* start *

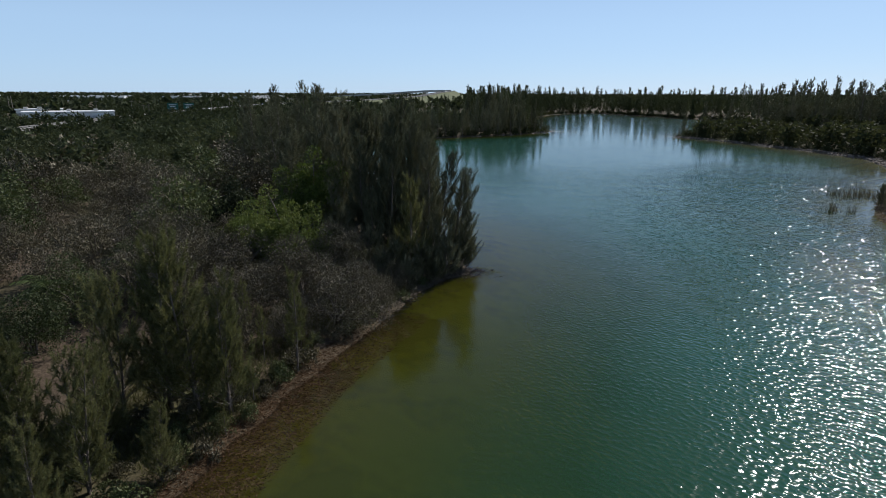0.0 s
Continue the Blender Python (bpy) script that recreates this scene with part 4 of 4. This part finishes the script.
def palm(seed, h, n_frond, fan, label):
    g = np.random.default_rng(seed)
    ob = thing("palm_tree", Matrix(), label, "palm tree", "palms")
    zs = np.linspace(0, h, 6)
    part("trunk", mesh_of("trunk", *tubes([(np.stack([0.04 * zs, 0 * zs, zs], -1), 0.2 - 0.06 * zs / h)], 8), True), M_BARK, ob)
    for i in range(n_frond):
        a, e0 = i * 2.4 + g.normal(0, 0.2), g.uniform(0.1, 1.2)
        L = fan * g.uniform(0.85, 1.15)
        ks = np.linspace(0, 1, 8)
        el = e0 - ks * 1.5
        sv = np.stack([np.cos(el) * np.cos(a), np.cos(el) * np.sin(a), np.sin(el)], -1) * L / 7
        rib = np.array([0.04 * h, 0, h]) + np.concatenate([[np.zeros(3)], np.cumsum(sv[1:], 0)])
        q = np.repeat(np.linspace(0.12, 1, 18), 2)
        base = np.stack([np.interp(q, ks, rib[:, k]) for k in range(3)], -1)
        out = np.array([-math.sin(a), math.cos(a), 0]) * np.where(np.arange(36) % 2, 1, -1)[:, None]
        tan = unit(np.stack([np.interp(q, ks, np.gradient(rib[:, k])) for k in range(3)], -1))
        v, f = blades(base, unit(out + tan * 0.7 + (0, 0, -0.35)), L * 0.34 * np.sin(q * 2.6 + 0.35), 0.07 * fan / 2, g)
        part("frond", mesh_of("frond", v, f), M_PALM, ob)
    return ob


p1 = palm(141, 2.2, 14, 2.0, "low palm with arching fronds in the thicket")
p1.matrix_basis = at_ground(-24.0, 33.0)
copy_thing(p1, at_ground(-27.5, 29.0, 70, 0.9))
p2 = palm(142, 6.0, 13, 3.4, "roadside palm with drooping fronds")
for n, (x, y) in enumerate([(-186, 235), (-192, 244), (-199, 252), (-205, 262), (-211, 268), (-203, 248), (-214, 276), (-190, 262), (-183, 250), (-196, 268), (-186, 290),
                            (-170, 330), (-168, 345), (-167, 372), (-168, 392)]):
    m = at_ground(x, y, 41 * n, rng.uniform(0.55, 0.8))
    if n == 0:
        p2.matrix_basis = m
    else:
        copy_thing(p2, m)


def warehouse(x, y, w, d, h, turn, label, bays=6):
    ob = thing("warehouse", pose(x, y, 0.3, 0, 0, turn), label, "building", "warehouses")
    bm = bmesh.new()
    box(bm, -w / 2, w / 2, -d / 2, d / 2, 0, h)
    wall = part("wall", bm, M_WALL, ob)
    bm = bmesh.new()
    vs = box(bm, -w / 2 - 0.4, w / 2 + 0.4, -d / 2 - 0.4, d / 2 + 0.4, h + 0.004, h + 0.5)
    for v in vs[4:]:
        v.co.z += 0.9 if abs(v.co.y) < 0.1 else 0.0
    part("roof", bm, M_WHITE, ob)
    for k in range(bays):
        bx = (-0.5 + (k + 0.5) / bays) * w
        bm = bmesh.new()
        box(bm, bx - w / bays * 0.28, bx + w / bays * 0.28, -d / 2 - 0.08, -d / 2 - 0.004, 0, h * 0.62)
        part("shutter_door", bm, M_SHUTTER, ob)
    for k in range(3):
        bm = bmesh.new()
        bx = (-0.3 + 0.3 * k) * w
        box(bm, bx - 1.0, bx + 1.0, -1, 1, h + 0.5, h + 1.5)
        part("roof_vent", bm, M_CONC, ob)
    return ob


warehouse(-195, 282, 38, 18, 4.2, 34.6, "long low white warehouse with a flat roof beyond the highway")
warehouse(-262, 300, 14, 14, 3.4, 34.6, "small white warehouse beside the palms", 3)
warehouse(-246, 330, 22, 14, 3.8, 34.6, "white warehouse behind the first row", 4)
for n, (x, y, w) in enumerate([(-420, 900, 90), (-520, 800, 80), (-640, 980, 120), (-380, 1080, 70), (-800, 900, 110), (-600, 1300, 130), (-300, 820, 40)]):
    warehouse(x, y, w, 40, 6.5, 15 + 9 * n, "far pale low building among trees", 5)
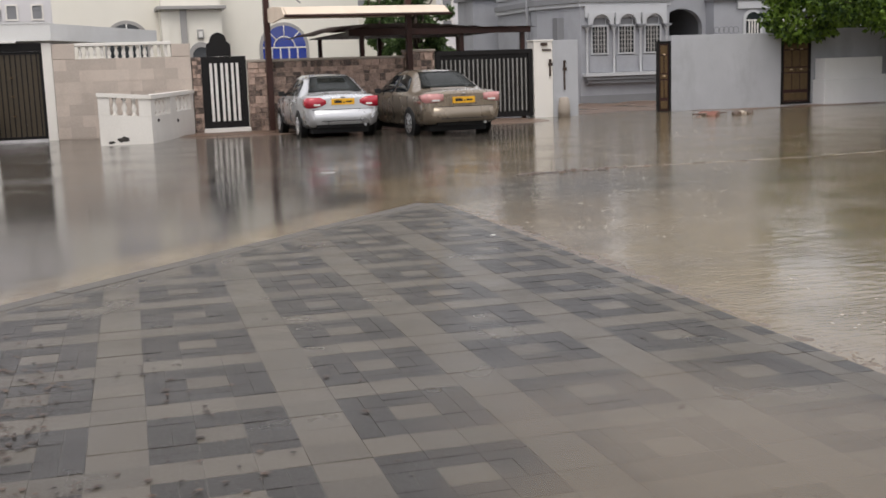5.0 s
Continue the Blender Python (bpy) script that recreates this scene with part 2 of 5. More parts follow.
    far.inputs["From Min"].default_value, far.inputs["From Max"].default_value = 15.5, 19.0
    far.inputs["To Min"].default_value, far.inputs["To Max"].default_value = 0.25, 1.5
    l.new(sep.outputs["Y"], far.inputs["Value"])
    stir = n.new("ShaderNodeMath")
    stir.operation = 'MAXIMUM'
    l.new(calm.outputs[0], stir.inputs[0])
    l.new(far.outputs[0], stir.inputs[1])
    l.new(stir.outputs[0], pmc.inputs[1])
    pm = pmc
    st = n.new("ShaderNodeVectorMath")
    st.operation = 'MULTIPLY'
    st.inputs[1].default_value = (0.7, 1.5, 1)
    l.new(geo.outputs["Position"], st.inputs[0])
    l.new(st.outputs[0], r1.inputs["Vector"])
    l.new(st.outputs[0], r2.inputs["Vector"])
    rm = n.new("ShaderNodeMath")
    rm.operation = 'MULTIPLY_ADD'
    l.new(r2.outputs["Fac"], rm.inputs[0])
    l.new(pm.outputs[0], rm.inputs[1])
    swell = n.new("ShaderNodeMath")
    swell.operation = 'MULTIPLY'
    l.new(r1.outputs["Fac"], swell.inputs[0])
    l.new(stir.outputs[0], swell.inputs[1])
    l.new(swell.outputs[0], rm.inputs[2])
    sum2 = n.new("ShaderNodeMath")
    sum2.operation = 'MULTIPLY_ADD'
    sum2.inputs[1].default_value = 0.6
    l.new(wavy.outputs[0], sum2.inputs[0])
    l.new(rm.outputs[0], sum2.inputs[2])
    rm = sum2
    bp = n.new("ShaderNodeBump")
    bp.inputs["Strength"].default_value, bp.inputs["Distance"].default_value = 0.19, 0.02
    l.new(rm.outputs[0], bp.inputs["Height"])
    l.new(bp.outputs[0], b.inputs["Normal"])
    return m


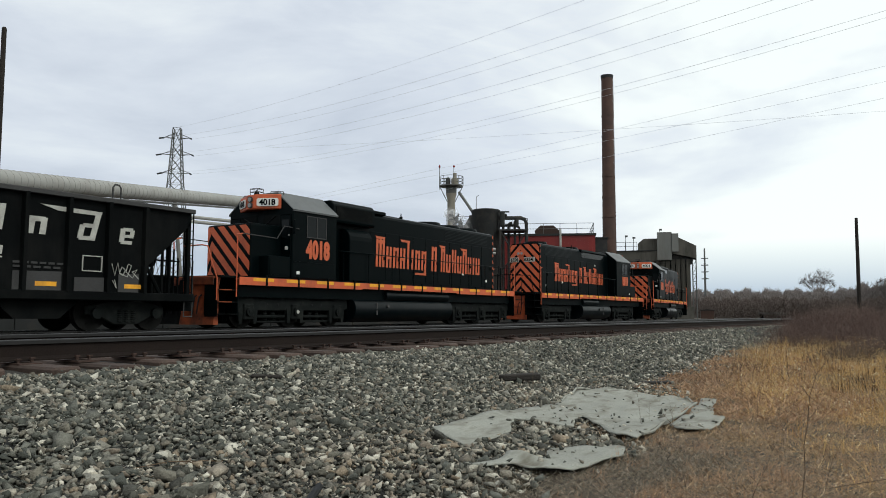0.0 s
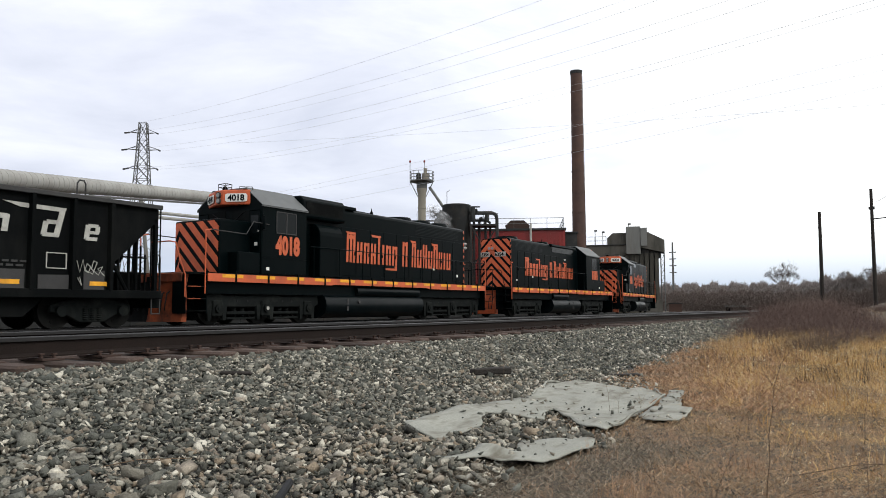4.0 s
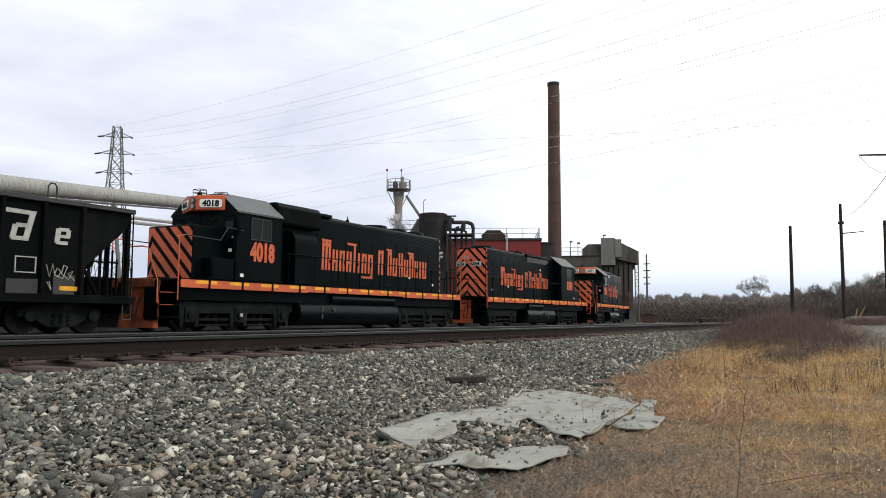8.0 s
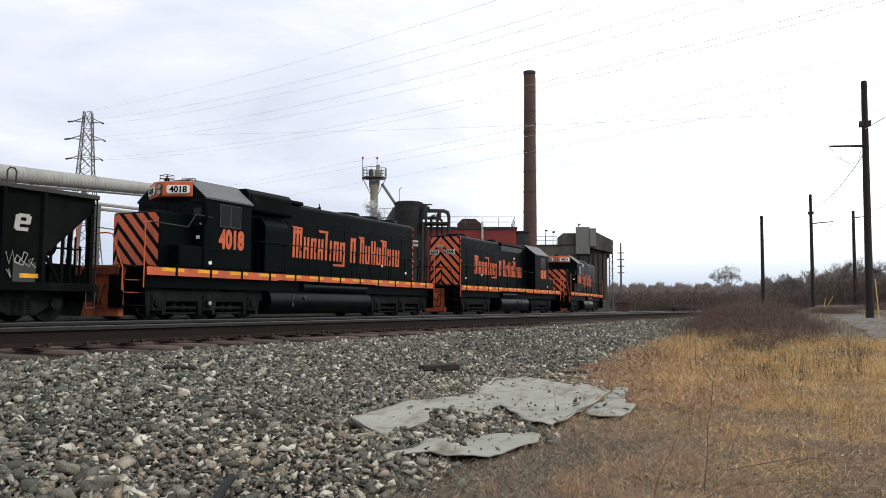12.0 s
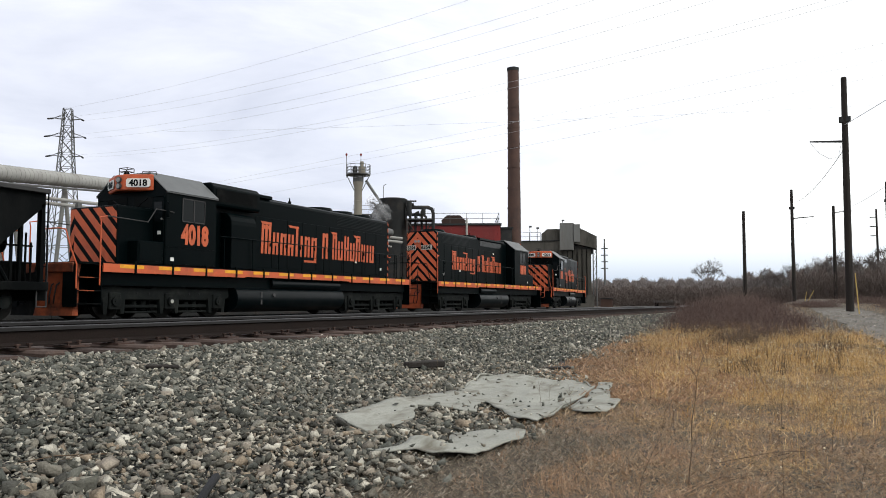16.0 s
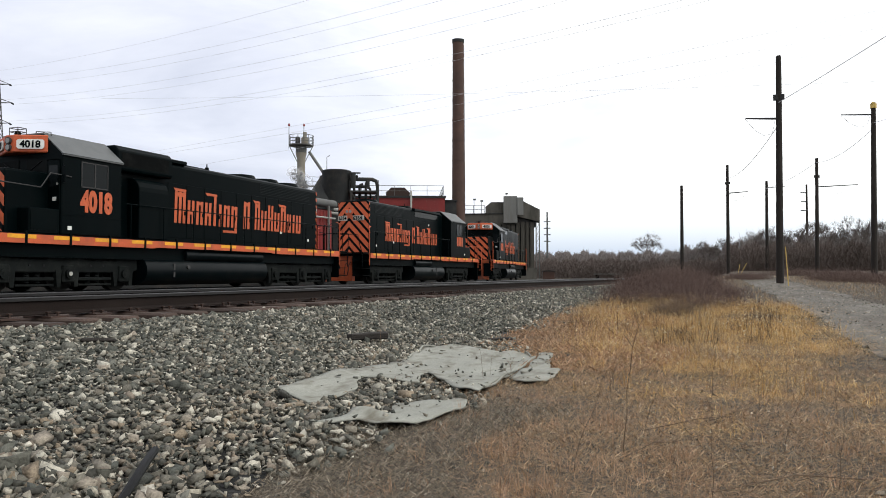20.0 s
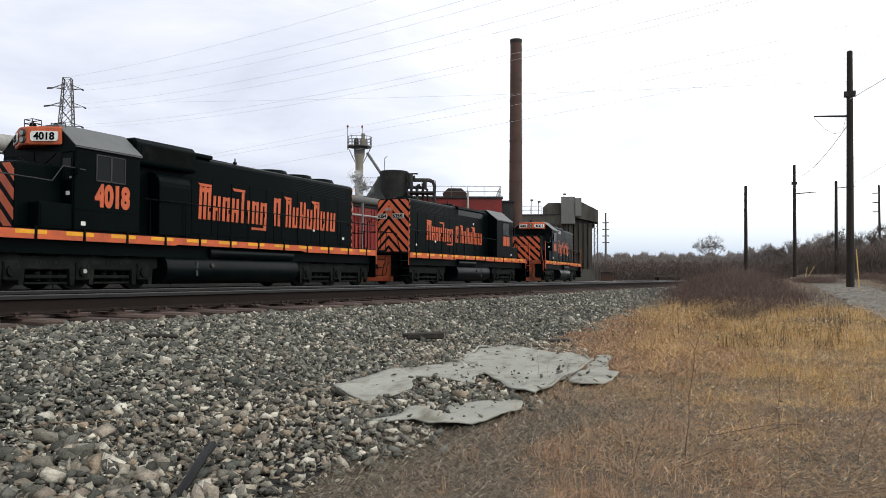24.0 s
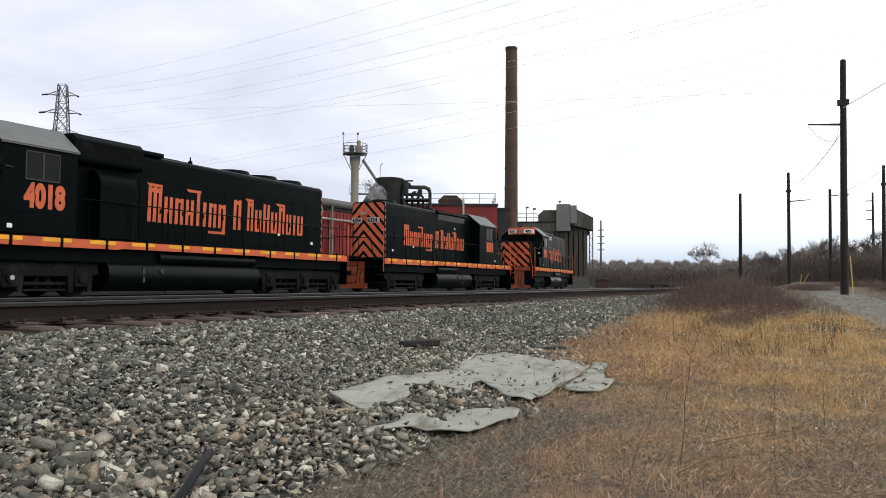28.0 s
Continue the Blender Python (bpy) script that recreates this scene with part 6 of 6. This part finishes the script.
for z in (3.2, 4.3):
    part("rack_pipe", B().rod((-9, 0.1, z), (2, 0.1, z), 0.1, n=6), M["darksteel"], back)


# a wisp of steam over the vessel
plume = thing("steam_plume", "thin white steam drifting off the process vessel", "steam", at=pose(66.0, 44.0, 0), kind="stuff")
rs = np.random.default_rng(4)
for k in range(14):
    up = (k + 0.5) / 14
    c = (-4.9 - 0.6 * up + rs.normal(0, 0.2), -5.9 + 0.9 * up + rs.normal(0, 0.3), 8.7 + 1.7 * up)
    wisp = bmesh.new()
    bmesh.ops.create_icosphere(wisp, subdivisions=3, radius=rs.uniform(0.35, 0.75))
    for v in wisp.verts:
        v.co *= 0.75 + 0.7 * noise.noise(v.co * 2.4 + Vector((k * 3, 0, 0)))
    part("wisp", wisp, M["steam"], plume, at=pose(*c), smooth=True)

# added, unseen dark wall: keeps bright background from showing beneath the train
lw = thing("backing_wall", "added low dark wall that blocks the bright view under the train", "wall", kind="structure")
for i in range(17):
    part("wall_panel", B().box(-22 + i * 6.0, -16.02 + i * 6.0, 27.0, 27.3, 0, 1.25 + 0.05 * (i % 3)).bevel(0.02), M["darksteel"], lw)


# ---- what moves ----
def motions():
    for ob, x, y, rz in ((loco_a, 18.5, TRACK_Y, 0.0), (loco_b, 49.4, TRACK_Y, 180.0), (loco_c, 58.2, TRACK_Y + 0.6, 7.5), (hopper, 14.0, TRACK_Y, 0.0)):
        way = Vector((1, 0, 0)) if ob is not loco_c else Vector((math.cos(radians(7.5)), math.sin(radians(7.5)), 0))
        walk(ob, [(t, pose(x + way.x * s, y + way.y * s, RAIL, 0, 0, rz)) for t, s in ROLL])
    walk(plume, [(t, pose(66.0 + 0.25 * math.sin(t * 0.9), 44.0 + 0.2 * math.sin(t * 0.6 + 1), 0.12 * math.sin(t * 1.3), 0, 0, 8 * math.sin(t * 0.5))) for t in range(0, 29)])
    for ws, x, r in WHEELS:
        turned_about = ws.parent.parent is loco_b
        walk(ws, [(t, pose(x, 0, r, 0, math.degrees(s / r) * (-1 if turned_about else 1), 0)) for t, s in ROLL])


motions()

* end *

Say how many lines of the listing above contain "this", with no other words.

3